The findings demonstrate EmoMTB's success in addressing the limitations of traditional music recommendation systems. The high genre homogeneity of the spatial layout effectively facilitates non-linear music exploration, enabling users to easily discover similar tracks and explore genre transitions. While the emotion recognition accuracy isn't perfect, it's sufficient to provide relevant recommendations, which serve as valuable starting points for exploration. The positive user feedback validates EmoMTB's intuitive interface and its ability to enhance music discovery.
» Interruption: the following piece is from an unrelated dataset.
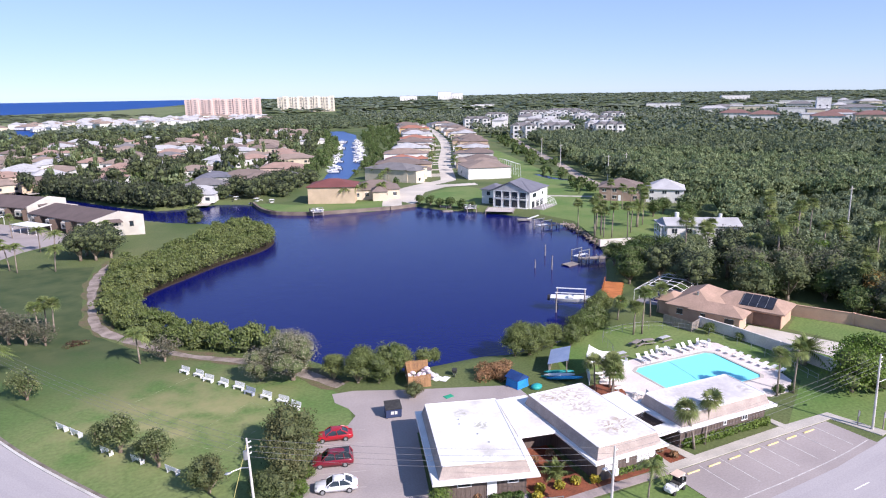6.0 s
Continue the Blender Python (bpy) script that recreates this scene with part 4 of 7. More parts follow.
for y_ in (2.6, 3.6, 4.6, 10.6):
    wq = part("window", Geo().box(13.55, y_, 3.35, 0.12, 1.0, 0.1).box(13.55, y_, 4.75, 0.12, 1.0, 0.1), M_WHITE, bh)
    part("pane", Geo().box(13.54, y_, 3.45, 0.08, 0.8, 1.3), M_GLASS, wq)
for y_ in (2.6, 6.4, 9.8):
    part("sliding_door", Geo().box(13.54, y_, 0.1, 0.08, 2.2, 2.1), M_GLASS, bh)
porch = thing("pool_cage", "dark screened pool cage with white ribs beside the house", "pool cage", spot(81.6, 213.4, -58))
part("screen_floor", Geo().box(16.0, 6.2, 0.02, 4.6, 12.0, 0.06), M_SEAM, porch)
for i_ in range(7):
    part("rib", Geo().tube([(13.75, 0.4 + 1.95 * i_, 2.75), (15.6, 0.4 + 1.95 * i_, 2.6), (17.4, 0.4 + 1.95 * i_, 1.8), (18.2, 0.4 + 1.95 * i_, 0)], 0.07, 4), M_WHITE, porch)
for x_, z_ in ((13.75, 2.75), (15.6, 2.6), (17.4, 1.8), (18.0, 0.8)):
    part("purlin", Geo().tube([(x_, 0.4, z_), (x_, 12.1, z_)], 0.05, 4), M_WHITE, porch)
house(108.9, 278.7, -16, 19.3, 22, 5.0, 2.4, WALLS[1], ROOFS[2], "long white house with tan tile roof", 1, windows=False)
lcage = thing("pool_cage", "tall white framed screen enclosure beside the house", "pool cage", spot(127.6, 273.2, -16))
for i_ in range(6):
    part("rib", Geo().tube([(0, 3.6 * i_, 0), (0, 3.6 * i_, 7.2), (4.2, 3.6 * i_, 6.0), (4.6, 3.6 * i_, 0)], 0.08, 4), M_WHITE, lcage)
for x_, z_ in ((0, 7.2), (2, 6.6), (4.2, 6.0), (4.5, 3.6), (4.55, 1.6)):
    part("purlin", Geo().tube([(x_, 0, z_), (x_, 18, z_)], 0.06, 4), M_WHITE, lcage)
house(119.5, 204.0, -45, 14, 13, 4.7, 2.6, tint("brown_stucco", (0.33, 0.24, 0.19)), ROOFS[1], "brown house with brown hipped roof among palms", 2)
house(130.2, 192.6, -45, 12.5, 12, 4.6, 2.9, WALLS[1], ROOFS[4], "white house with pale hipped roof among trees", 2)
wh = house(84.4, 137.2, -33.5, 17, 8, 5.8, 1.3, WALLS[1], ROOFS[4], "white two-storey house with pale low roof", 2, gable=True)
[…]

The study underscores the importance of considering both cognitive and algorithmic biases in system design, and highlights the effectiveness of combining algorithmic precision with a serendipitous, exploratory interface.

EmoMTB offers a novel approach to music discovery by integrating precise algorithmic recommendations with the excitement of free exploration within a visually rich environment. Its ability to present nearly half a million tracks in a navigable, spatially coherent manner, coupled with emotion-aware recommendations, addresses the inherent biases of traditional list-based approaches. The positive user feedback and quantitative evaluations highlight the system's potential to revolutionize music listening experiences. Future work includes enhancing interaction capabilities, refining the emotional component, expanding to multi-user experiences, and investigating the role of such interfaces in mitigating popularity biases.

While EmoMTB received positive feedback, several limitations exist. Currently, a Spotify account is required due to technical and legal constraints. The emotion recognition performance could be improved, and the emotional integration into the interface can be made more sophisticated. The dual-screen requirement (large screen for visualization, smartphone for control) might not be optimal for all users. Addressing these limitations through technological advancements and improved algorithms is crucial for further development.